> LISTED ENTRIES:
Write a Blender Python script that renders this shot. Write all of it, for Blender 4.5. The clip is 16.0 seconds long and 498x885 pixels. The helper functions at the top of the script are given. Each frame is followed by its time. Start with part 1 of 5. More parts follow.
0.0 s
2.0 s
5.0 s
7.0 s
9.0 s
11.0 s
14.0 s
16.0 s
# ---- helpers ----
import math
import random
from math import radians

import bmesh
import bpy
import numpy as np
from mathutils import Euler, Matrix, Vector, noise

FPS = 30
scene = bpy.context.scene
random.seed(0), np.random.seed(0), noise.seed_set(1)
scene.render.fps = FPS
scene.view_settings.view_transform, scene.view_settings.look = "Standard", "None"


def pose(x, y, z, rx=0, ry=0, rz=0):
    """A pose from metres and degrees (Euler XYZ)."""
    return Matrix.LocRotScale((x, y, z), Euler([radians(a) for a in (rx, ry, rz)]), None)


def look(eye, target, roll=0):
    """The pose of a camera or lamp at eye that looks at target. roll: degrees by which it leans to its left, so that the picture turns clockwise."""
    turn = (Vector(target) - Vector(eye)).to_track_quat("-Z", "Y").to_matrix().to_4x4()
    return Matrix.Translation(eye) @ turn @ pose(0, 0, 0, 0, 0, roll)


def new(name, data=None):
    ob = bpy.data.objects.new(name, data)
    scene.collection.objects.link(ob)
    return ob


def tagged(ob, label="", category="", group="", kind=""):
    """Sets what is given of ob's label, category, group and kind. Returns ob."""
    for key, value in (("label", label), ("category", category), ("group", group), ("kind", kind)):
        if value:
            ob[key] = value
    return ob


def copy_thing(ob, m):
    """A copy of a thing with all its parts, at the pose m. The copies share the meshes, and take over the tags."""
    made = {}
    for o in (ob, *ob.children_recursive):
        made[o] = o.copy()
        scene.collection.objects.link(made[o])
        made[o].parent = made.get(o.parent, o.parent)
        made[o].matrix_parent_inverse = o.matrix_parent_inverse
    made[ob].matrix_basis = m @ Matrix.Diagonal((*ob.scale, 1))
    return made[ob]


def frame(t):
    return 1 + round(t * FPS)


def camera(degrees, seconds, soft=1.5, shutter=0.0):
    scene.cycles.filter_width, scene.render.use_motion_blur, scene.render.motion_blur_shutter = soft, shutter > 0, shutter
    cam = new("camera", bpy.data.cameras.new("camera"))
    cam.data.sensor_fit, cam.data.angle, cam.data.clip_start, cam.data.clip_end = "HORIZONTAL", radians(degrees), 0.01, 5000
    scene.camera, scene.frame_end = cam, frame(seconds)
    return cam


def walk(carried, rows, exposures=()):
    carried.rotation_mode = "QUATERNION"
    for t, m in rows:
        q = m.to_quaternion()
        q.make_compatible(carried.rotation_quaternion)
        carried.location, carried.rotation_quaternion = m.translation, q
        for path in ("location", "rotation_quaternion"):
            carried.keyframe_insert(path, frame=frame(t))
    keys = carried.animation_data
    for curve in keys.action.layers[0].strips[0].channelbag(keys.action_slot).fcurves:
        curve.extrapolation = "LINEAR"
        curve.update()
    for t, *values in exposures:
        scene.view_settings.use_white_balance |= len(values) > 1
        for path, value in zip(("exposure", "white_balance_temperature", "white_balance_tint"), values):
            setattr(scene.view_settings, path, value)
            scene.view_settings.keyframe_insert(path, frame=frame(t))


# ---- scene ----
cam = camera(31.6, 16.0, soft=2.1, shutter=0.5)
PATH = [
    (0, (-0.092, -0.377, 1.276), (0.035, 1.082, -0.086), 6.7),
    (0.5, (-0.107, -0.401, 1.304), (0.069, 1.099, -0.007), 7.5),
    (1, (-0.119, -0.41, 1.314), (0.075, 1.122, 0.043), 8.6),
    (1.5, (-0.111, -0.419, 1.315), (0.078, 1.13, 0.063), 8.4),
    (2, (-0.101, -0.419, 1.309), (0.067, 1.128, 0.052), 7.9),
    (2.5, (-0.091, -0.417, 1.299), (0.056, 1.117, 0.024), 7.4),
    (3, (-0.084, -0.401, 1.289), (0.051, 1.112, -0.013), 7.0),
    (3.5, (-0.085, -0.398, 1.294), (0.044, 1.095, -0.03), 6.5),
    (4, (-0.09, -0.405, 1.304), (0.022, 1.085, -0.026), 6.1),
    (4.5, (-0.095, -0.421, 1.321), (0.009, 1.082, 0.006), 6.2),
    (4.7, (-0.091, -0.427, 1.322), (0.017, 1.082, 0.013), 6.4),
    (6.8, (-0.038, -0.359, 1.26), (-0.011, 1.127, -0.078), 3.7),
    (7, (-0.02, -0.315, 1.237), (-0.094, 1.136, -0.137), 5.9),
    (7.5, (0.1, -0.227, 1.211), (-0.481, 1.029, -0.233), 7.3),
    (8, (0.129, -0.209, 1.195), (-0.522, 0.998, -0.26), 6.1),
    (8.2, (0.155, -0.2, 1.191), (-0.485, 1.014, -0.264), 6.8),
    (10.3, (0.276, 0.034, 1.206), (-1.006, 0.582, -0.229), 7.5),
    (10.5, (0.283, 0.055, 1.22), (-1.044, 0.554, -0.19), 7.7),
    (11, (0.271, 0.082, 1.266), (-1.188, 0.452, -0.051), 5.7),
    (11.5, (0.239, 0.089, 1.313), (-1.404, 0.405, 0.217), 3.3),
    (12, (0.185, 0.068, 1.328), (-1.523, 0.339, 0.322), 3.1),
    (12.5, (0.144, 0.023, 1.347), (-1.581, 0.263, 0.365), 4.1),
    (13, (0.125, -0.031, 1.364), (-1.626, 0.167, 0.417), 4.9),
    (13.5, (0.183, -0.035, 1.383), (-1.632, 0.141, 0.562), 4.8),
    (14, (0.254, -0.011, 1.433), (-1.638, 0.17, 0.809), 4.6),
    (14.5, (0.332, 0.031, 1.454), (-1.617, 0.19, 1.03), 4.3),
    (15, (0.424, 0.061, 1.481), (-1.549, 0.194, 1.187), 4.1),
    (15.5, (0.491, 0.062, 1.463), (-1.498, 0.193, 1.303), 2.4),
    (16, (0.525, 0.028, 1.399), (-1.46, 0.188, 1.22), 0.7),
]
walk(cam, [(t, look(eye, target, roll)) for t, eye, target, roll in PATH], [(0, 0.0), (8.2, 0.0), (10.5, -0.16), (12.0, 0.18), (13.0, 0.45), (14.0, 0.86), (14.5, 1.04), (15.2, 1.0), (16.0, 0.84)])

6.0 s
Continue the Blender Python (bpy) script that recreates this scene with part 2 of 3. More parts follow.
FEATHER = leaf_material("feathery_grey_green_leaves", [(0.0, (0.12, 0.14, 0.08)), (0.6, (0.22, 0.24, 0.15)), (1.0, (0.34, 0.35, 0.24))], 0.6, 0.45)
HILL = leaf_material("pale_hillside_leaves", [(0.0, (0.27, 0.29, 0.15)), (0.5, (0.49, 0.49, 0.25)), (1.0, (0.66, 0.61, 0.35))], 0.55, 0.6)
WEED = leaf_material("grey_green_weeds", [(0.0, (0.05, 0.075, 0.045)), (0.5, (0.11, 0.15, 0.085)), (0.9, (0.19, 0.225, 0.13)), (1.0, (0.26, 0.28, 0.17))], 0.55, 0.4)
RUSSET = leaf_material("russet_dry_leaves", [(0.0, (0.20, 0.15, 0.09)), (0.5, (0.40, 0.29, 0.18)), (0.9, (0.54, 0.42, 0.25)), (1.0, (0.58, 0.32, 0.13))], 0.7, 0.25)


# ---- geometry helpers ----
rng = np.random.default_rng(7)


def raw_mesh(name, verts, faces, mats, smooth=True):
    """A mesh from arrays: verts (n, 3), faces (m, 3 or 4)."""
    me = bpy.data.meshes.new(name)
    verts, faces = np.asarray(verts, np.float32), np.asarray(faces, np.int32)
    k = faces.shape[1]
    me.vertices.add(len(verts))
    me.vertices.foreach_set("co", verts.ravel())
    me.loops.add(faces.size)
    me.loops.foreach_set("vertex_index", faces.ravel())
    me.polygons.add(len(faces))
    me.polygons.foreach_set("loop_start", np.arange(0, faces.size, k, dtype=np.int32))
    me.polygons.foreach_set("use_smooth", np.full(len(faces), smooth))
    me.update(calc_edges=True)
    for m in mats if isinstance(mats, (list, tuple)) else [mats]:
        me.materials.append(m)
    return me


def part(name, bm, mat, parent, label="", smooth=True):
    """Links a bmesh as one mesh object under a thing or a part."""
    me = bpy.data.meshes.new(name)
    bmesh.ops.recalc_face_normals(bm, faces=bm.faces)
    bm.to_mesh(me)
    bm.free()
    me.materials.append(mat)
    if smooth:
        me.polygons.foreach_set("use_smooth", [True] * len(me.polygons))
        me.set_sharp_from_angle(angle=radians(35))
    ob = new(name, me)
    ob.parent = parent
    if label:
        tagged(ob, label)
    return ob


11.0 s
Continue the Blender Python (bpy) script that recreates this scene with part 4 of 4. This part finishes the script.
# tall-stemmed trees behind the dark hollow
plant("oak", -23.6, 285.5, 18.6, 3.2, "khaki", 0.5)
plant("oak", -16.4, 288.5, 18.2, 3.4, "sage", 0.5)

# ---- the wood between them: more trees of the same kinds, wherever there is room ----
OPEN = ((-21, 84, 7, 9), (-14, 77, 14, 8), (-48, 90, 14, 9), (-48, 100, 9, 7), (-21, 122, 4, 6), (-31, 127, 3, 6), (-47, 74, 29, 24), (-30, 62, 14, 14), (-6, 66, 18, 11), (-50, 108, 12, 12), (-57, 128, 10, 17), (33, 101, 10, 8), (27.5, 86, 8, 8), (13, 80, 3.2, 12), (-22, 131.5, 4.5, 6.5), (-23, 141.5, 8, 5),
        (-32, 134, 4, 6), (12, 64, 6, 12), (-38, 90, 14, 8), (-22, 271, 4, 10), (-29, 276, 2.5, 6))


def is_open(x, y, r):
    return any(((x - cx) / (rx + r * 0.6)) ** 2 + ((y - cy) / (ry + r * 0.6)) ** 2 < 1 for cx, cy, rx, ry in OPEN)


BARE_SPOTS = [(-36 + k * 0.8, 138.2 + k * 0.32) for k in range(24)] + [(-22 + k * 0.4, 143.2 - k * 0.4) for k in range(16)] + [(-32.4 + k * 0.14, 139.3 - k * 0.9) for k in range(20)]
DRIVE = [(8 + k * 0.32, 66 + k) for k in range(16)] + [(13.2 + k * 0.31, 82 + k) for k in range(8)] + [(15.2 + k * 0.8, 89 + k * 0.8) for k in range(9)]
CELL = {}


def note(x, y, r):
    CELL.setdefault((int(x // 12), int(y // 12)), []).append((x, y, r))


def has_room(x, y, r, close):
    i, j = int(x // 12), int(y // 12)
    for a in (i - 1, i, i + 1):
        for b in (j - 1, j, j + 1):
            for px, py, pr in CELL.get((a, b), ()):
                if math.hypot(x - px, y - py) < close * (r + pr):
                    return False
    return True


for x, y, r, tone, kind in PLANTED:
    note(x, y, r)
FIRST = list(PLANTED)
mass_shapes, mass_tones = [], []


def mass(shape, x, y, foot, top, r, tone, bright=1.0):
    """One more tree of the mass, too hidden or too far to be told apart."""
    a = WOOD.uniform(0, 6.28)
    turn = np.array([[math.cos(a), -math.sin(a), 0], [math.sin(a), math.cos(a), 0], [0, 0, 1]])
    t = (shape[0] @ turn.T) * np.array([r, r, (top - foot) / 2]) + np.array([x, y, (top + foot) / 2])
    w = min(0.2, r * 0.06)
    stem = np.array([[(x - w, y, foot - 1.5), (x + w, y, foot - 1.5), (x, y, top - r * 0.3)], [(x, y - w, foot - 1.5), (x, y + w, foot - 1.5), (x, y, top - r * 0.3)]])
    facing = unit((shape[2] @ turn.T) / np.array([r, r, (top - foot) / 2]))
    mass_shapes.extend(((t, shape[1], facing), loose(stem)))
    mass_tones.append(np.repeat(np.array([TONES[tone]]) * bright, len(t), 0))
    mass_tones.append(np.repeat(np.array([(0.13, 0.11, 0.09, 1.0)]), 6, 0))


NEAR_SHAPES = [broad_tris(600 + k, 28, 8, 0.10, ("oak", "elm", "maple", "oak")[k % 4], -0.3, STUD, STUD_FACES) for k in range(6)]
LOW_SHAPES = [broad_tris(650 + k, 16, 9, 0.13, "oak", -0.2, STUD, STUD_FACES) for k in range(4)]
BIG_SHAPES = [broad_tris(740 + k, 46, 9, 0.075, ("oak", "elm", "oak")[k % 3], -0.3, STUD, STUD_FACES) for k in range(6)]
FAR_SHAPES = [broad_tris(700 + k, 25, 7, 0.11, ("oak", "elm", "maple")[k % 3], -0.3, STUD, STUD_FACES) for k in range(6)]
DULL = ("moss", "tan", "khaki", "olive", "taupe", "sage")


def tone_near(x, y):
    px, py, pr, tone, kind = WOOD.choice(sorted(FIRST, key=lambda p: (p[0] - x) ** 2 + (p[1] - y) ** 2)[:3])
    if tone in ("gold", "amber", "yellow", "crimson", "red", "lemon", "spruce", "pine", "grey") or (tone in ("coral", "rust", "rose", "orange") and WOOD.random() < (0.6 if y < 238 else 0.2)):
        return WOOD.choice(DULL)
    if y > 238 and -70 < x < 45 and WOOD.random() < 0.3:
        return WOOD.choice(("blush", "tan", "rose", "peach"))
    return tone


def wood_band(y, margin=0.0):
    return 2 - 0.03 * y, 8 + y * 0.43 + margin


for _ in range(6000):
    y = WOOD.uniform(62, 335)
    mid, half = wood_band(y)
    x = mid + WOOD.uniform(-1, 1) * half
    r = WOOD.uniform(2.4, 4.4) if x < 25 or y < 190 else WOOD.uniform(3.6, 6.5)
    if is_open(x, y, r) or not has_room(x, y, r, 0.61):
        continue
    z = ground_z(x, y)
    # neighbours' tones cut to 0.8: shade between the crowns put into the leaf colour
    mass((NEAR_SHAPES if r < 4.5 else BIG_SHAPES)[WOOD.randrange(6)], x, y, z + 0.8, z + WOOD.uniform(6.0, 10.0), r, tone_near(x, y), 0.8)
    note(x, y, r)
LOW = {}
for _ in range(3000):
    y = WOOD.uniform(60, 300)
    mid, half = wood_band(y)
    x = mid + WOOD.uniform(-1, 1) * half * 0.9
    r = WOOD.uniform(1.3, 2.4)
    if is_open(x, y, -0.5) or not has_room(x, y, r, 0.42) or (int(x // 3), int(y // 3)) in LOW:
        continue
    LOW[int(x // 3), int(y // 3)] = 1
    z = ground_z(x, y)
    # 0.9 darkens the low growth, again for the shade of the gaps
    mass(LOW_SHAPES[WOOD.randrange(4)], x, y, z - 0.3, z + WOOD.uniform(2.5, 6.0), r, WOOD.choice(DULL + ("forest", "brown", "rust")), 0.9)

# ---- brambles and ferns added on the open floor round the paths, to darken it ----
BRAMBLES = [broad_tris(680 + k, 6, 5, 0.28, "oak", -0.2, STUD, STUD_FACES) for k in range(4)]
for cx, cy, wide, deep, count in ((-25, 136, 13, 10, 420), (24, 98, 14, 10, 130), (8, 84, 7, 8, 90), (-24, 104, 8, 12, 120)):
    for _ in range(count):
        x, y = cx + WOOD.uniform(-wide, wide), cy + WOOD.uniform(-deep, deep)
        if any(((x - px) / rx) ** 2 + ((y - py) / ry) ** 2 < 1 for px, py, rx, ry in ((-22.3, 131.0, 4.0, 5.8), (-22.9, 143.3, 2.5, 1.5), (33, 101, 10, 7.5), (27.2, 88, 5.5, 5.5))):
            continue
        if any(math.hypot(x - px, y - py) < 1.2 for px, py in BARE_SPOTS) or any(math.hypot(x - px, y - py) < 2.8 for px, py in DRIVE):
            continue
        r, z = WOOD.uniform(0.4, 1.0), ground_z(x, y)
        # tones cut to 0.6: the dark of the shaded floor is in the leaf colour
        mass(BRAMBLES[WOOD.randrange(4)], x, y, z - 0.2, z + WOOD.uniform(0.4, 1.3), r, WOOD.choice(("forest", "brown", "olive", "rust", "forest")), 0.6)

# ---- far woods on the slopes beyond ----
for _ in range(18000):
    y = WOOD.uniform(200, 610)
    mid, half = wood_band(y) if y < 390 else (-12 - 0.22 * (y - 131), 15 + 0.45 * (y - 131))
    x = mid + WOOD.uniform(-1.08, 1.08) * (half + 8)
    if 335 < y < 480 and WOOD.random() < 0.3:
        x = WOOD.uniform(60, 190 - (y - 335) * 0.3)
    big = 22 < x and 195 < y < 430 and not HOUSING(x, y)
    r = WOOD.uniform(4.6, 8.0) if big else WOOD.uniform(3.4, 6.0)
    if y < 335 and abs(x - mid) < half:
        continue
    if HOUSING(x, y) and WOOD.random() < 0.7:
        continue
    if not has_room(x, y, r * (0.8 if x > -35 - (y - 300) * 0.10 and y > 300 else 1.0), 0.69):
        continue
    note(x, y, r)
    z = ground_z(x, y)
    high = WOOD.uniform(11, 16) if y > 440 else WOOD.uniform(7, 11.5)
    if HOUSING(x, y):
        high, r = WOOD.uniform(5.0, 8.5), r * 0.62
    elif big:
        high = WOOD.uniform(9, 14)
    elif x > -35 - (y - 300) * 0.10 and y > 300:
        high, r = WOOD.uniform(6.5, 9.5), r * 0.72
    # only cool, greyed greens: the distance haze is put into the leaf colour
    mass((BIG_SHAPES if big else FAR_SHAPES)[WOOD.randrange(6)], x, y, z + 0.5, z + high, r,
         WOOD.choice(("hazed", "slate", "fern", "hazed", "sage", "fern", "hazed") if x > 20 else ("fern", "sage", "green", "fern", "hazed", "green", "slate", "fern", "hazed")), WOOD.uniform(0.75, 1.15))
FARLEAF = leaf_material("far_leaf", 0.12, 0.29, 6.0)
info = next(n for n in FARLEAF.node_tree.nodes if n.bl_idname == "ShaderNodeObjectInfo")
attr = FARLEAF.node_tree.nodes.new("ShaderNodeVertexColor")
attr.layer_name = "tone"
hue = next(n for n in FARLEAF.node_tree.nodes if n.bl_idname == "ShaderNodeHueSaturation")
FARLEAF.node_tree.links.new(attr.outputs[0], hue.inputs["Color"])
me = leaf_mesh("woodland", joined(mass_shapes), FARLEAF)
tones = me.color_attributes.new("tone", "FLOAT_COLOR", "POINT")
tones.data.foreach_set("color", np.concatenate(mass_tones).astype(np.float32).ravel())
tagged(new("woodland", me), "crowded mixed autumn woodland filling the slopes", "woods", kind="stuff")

> THE TASK:
Using the records above, pull out each line where the word "group" occurs.

> RESPONSE:
def tagged(ob, label="", category="", group="", kind=""):
    """Sets what is given of ob's label, category, group and kind. Returns ob."""
    for key, value in (("label", label), ("category", category), ("group", group), ("kind", kind)):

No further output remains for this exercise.